Copy the data that follows, character for character, minus the pictures.

-- start --

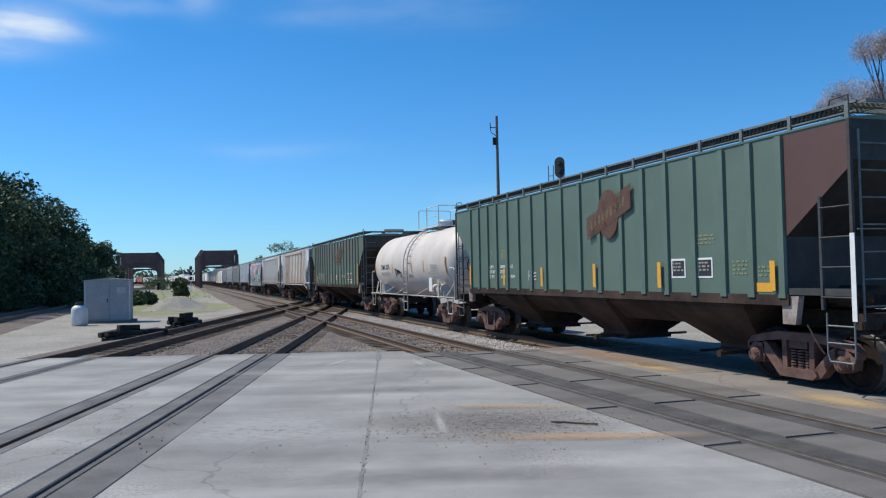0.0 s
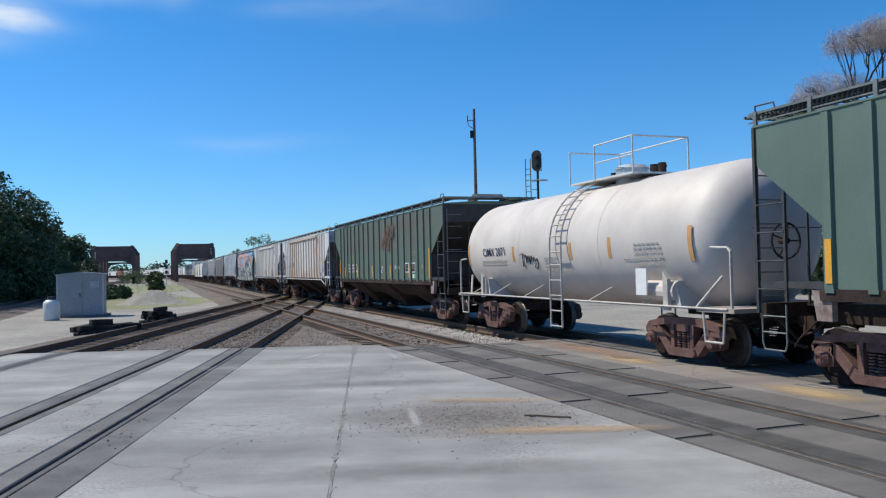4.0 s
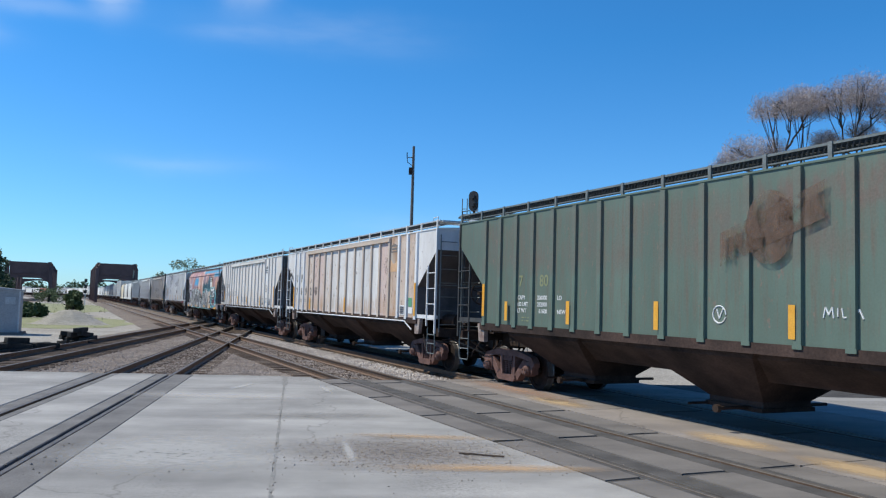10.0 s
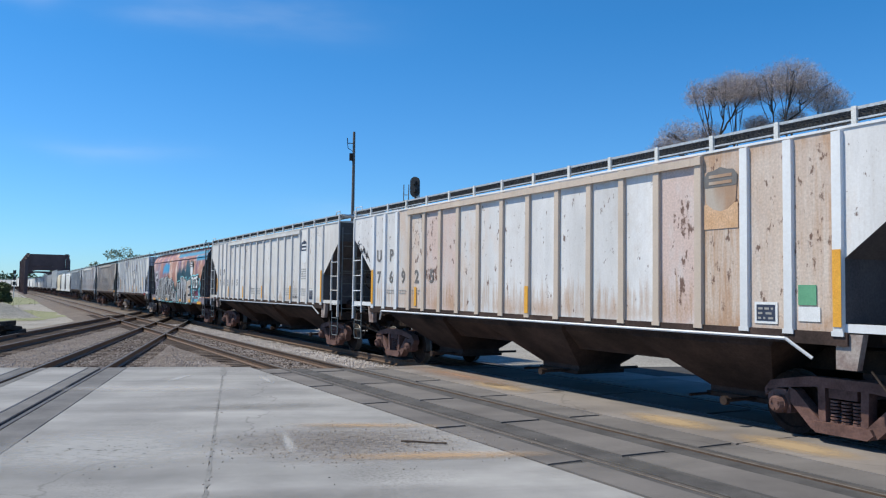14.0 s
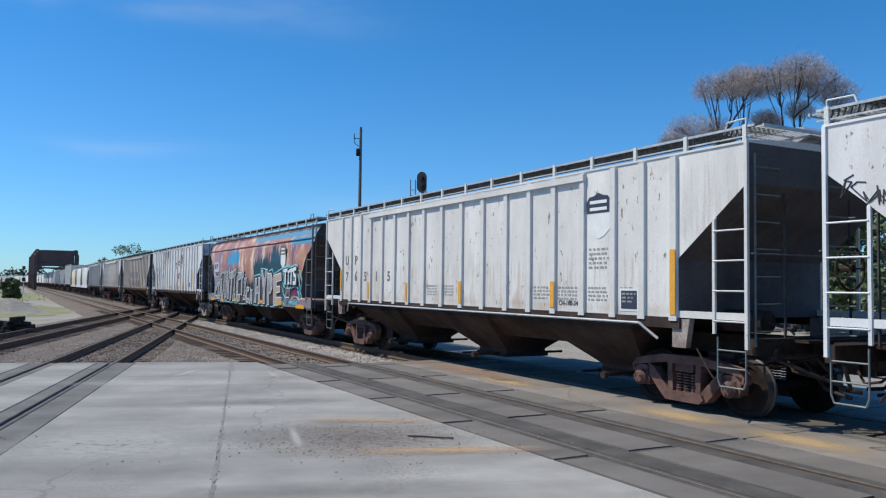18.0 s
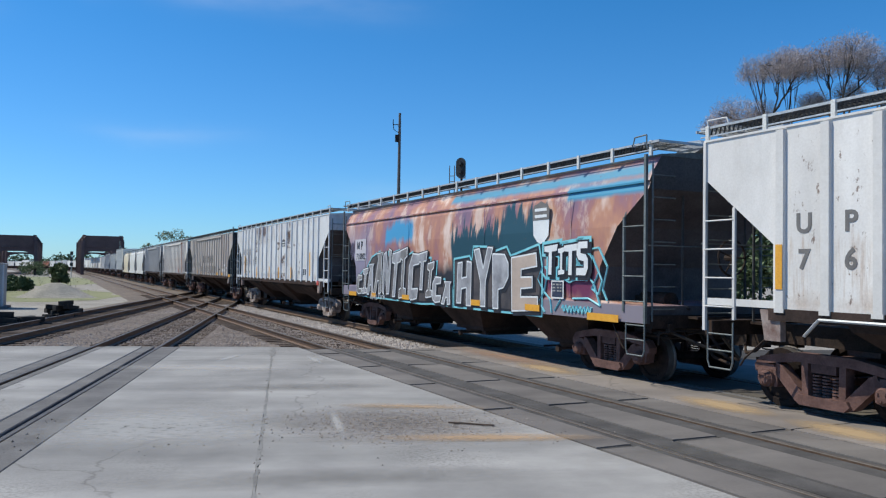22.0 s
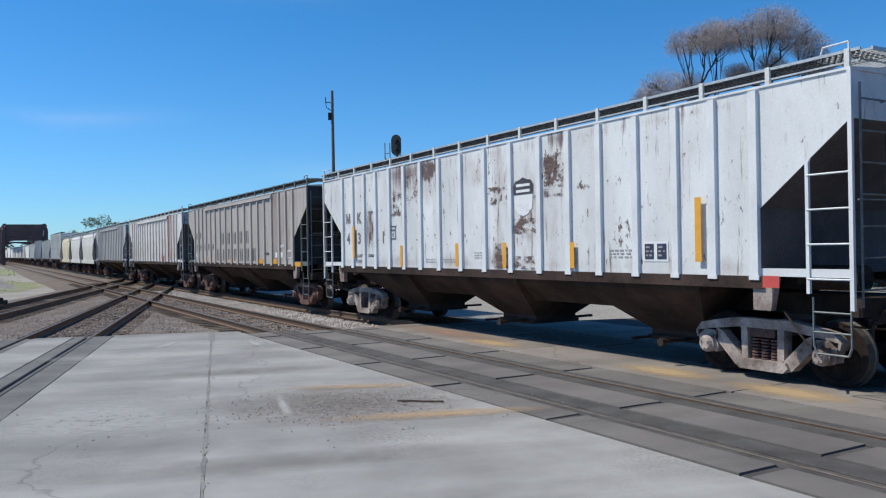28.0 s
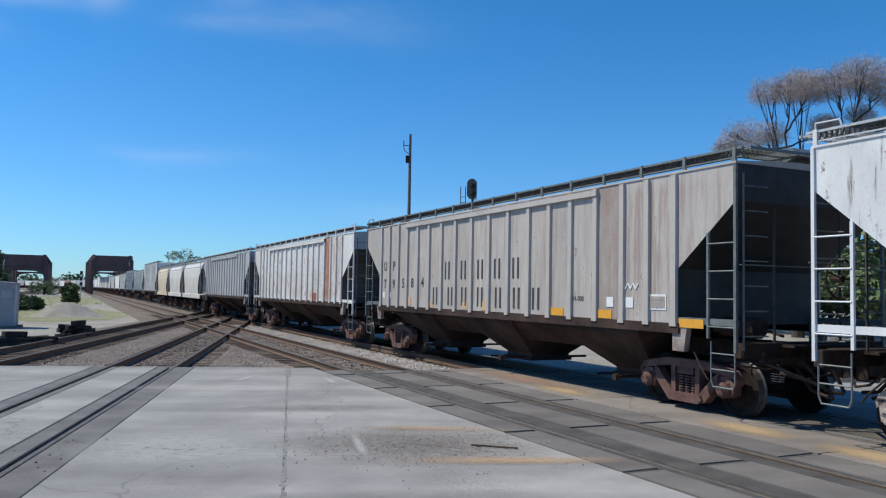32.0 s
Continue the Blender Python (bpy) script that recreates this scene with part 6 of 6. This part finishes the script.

-- end --

§ WRITTEN RESPONSE
0.0 s
4.0 s
10.0 s
14.0 s
18.0 s
22.0 s
28.0 s
32.0 s
Continue the Blender Python (bpy) script that recreates this scene with part 6 of 6. This part finishes the script.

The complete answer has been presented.